President Bush said Saturday that the United States must continue fighting in Iraq and support Pakistan's battle against al Qaeda and other extremists entrenched along its rugged frontier.

In his weekly radio address, taped before he had a colonoscopy at Camp David, Md., Bush cited the latest National Intelligence Estimate. It said al Qaeda had managed to establish a "safe haven" in the tribal areas of Pakistan bordering Afghanistan.

Bush said Pakistani President Pervez Musharraf reached an agreement last fall that gave leaders in his nation's tribal areas more responsibility for policing their own territories. But the U.S. intelligence report said that agreement had backfired and had actually given al Qaeda new opportunities to set up terror training camps, improve international communications and bolster operations.

"Unfortunately, tribal leaders were unwilling and unable to go after al Qaeda or the Taliban," Bush said. "President Musharraf recognizes the agreement has not been successful or well-enforced and is taking active steps to correct it. ... Pakistani forces are in the fight and many have given their lives. The United States supports them in these efforts."

Violence has spread from Pakistan's tribal areas to the nation's capital in Islamabad and elsewhere since last week, when militants abandoned the 2006 peace deal they signed with the government to stop attacks on troops and officials. Suicide attacks, shootings and a siege and army raid on a mosque in Islamabad have killed about 289 people in Pakistan so far this month, raising concern about the threat posed by Islamic extremists and the country's political instability.

Bush also used his radio address to argue that keeping U.S. troops in Iraq is central to the security of the nation.

"The men who run al Qaeda are determined, capable and ruthless," Bush said. "They would be in a far stronger position to attack our people if America's military, law enforcement, intelligence services and other elements of our government were not engaged in a worldwide effort to stop them."

Pressure is building on the Bush administration to change course in the war, now in its fifth year and with a death toll of at least 3,628 members of the U.S. military.

On Friday, White House press secretary Tony Snow said that despite widespread skepticism in Congress, there have been significant results one month after the U.S. completed a buildup of 21,500 additional combat troops.

So far, GOP lawmakers have been mostly united in rejecting Democratic demands to set a deadline for troop withdrawals. On Wednesday, they helped scuttle a bill by Sens.

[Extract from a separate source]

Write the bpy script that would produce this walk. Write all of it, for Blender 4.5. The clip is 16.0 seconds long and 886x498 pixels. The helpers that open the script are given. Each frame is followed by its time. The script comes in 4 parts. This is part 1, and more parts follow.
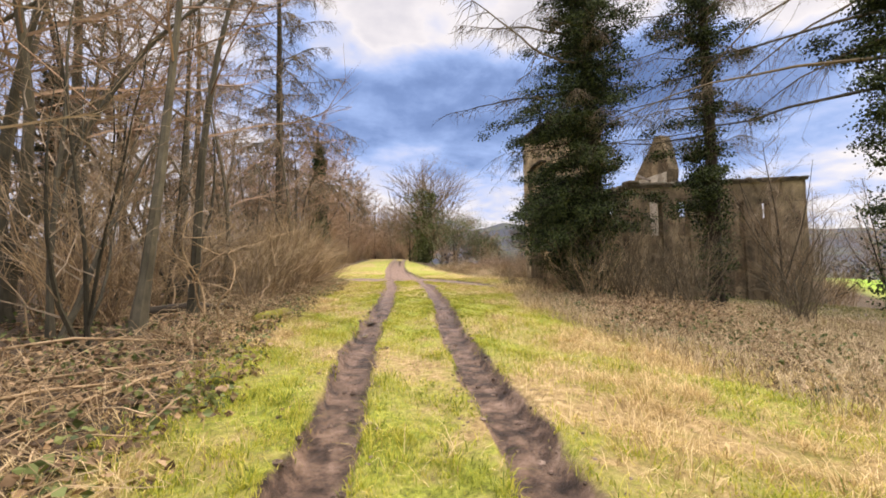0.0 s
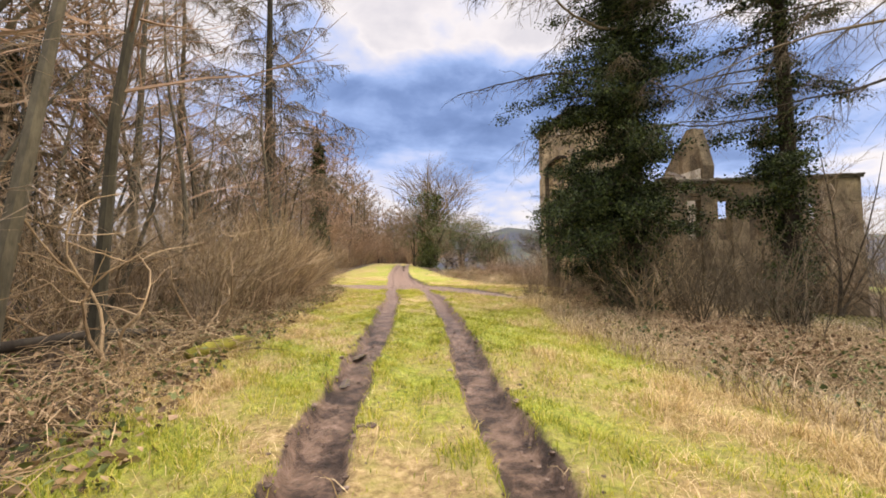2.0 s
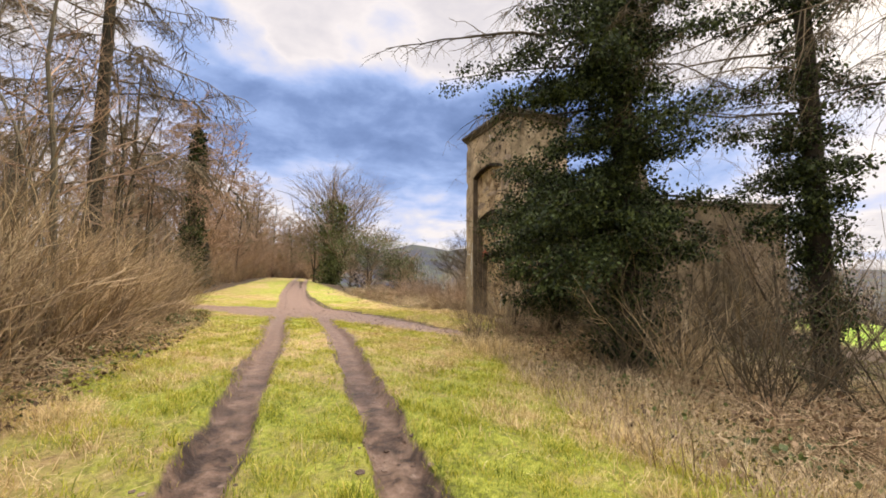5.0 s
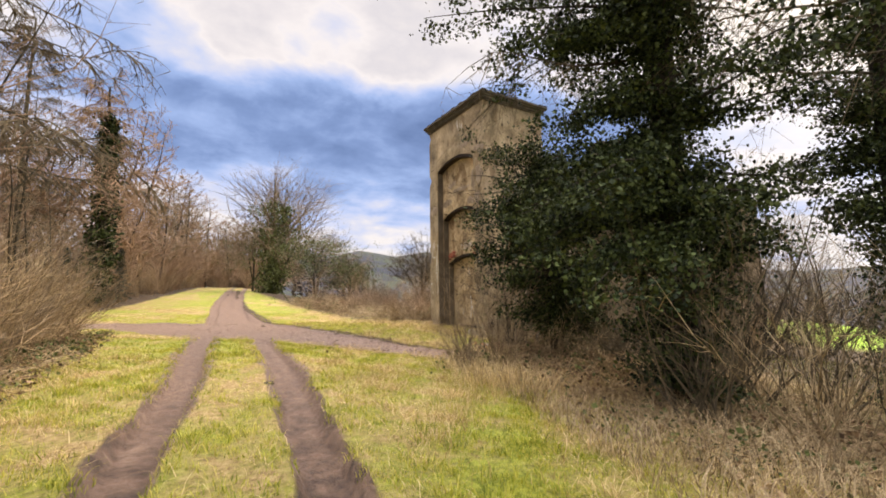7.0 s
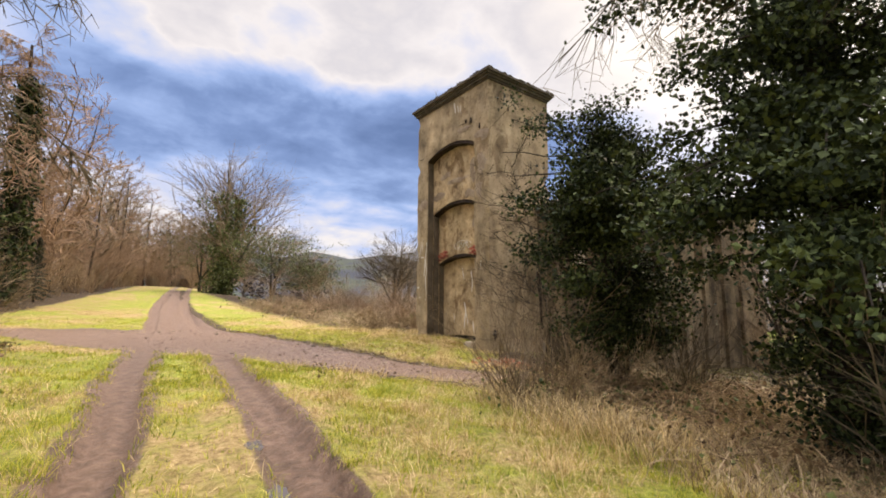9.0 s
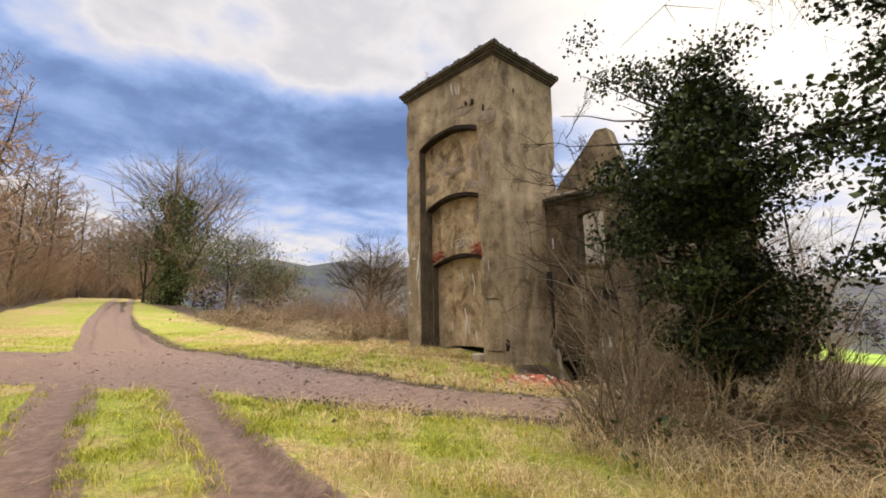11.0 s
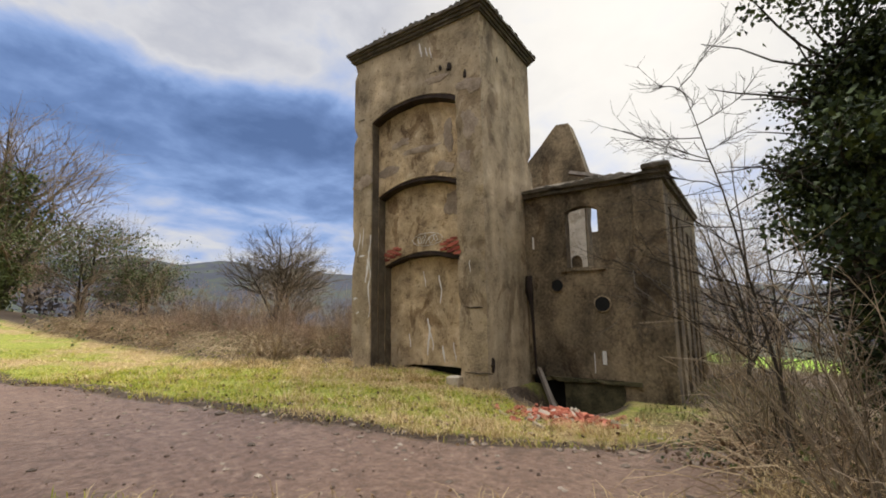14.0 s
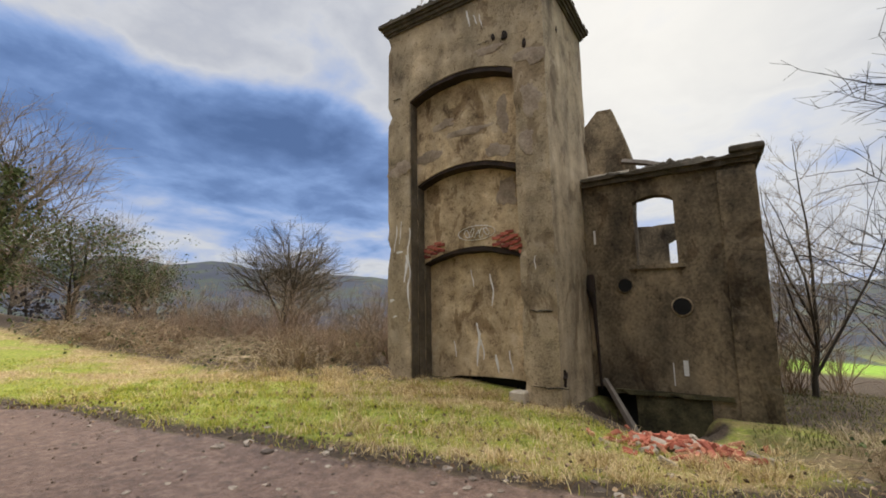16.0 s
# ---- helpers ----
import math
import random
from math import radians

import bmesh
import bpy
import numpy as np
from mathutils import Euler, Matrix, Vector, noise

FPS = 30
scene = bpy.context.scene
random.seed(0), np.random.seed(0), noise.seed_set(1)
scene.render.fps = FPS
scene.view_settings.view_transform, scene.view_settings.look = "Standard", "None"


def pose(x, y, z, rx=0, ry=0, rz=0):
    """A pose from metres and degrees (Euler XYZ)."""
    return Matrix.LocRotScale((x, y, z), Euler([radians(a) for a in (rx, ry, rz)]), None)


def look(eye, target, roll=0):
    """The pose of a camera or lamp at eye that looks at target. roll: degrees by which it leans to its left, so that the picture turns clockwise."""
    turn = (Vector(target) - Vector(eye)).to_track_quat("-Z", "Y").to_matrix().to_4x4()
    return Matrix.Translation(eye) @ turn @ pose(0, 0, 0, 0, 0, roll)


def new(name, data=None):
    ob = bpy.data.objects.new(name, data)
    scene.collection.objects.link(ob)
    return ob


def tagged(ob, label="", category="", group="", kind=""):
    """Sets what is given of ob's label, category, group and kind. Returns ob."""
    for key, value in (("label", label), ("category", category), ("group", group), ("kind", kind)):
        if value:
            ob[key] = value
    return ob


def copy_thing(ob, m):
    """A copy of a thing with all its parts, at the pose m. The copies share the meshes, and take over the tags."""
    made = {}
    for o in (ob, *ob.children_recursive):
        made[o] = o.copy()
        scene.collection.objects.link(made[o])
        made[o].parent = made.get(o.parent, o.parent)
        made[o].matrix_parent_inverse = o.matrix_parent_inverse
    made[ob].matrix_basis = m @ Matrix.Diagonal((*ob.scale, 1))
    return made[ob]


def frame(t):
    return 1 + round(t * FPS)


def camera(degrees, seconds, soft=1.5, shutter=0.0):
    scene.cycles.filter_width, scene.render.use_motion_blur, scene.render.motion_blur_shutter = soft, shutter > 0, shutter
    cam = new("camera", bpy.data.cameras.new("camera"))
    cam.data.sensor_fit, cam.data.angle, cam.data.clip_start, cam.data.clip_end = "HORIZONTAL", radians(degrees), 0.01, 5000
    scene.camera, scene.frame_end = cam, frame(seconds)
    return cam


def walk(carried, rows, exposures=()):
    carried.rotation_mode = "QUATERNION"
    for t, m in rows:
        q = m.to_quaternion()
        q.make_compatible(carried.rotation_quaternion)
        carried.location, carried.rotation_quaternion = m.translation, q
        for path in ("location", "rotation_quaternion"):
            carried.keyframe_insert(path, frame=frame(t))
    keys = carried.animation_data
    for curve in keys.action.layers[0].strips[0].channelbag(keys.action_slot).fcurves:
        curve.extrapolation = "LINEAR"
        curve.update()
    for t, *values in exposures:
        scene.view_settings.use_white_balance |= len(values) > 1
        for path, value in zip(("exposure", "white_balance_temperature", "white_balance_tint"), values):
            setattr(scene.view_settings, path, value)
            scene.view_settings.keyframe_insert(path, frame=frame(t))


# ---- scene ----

Carl Levin, D-Mich., and Jack Reed, D-R.I., that would have ordered troops to start leaving this fall and end major combat by April 30. The legislation would allow some troops to remain behind to conduct counterterrorism, protect U.S. assets and train the Iraqis.

"This week, the Senate had the opportunity to do what most Americans want us to do: change course in Iraq," Levin said Saturday in the Democrats' weekly address. "Although a bipartisan majority of the senators supported an amendment to do just that, we were blocked by the Republican leadership from voting on it."

Levin added, "President Bush claims that we must keep paying this terrible price to protect America from terrorism, but even the administration's own intelligence experts are saying that during the war in Iraq there has been an increase in the threat of terrorism and that al Qaeda has regained its strength."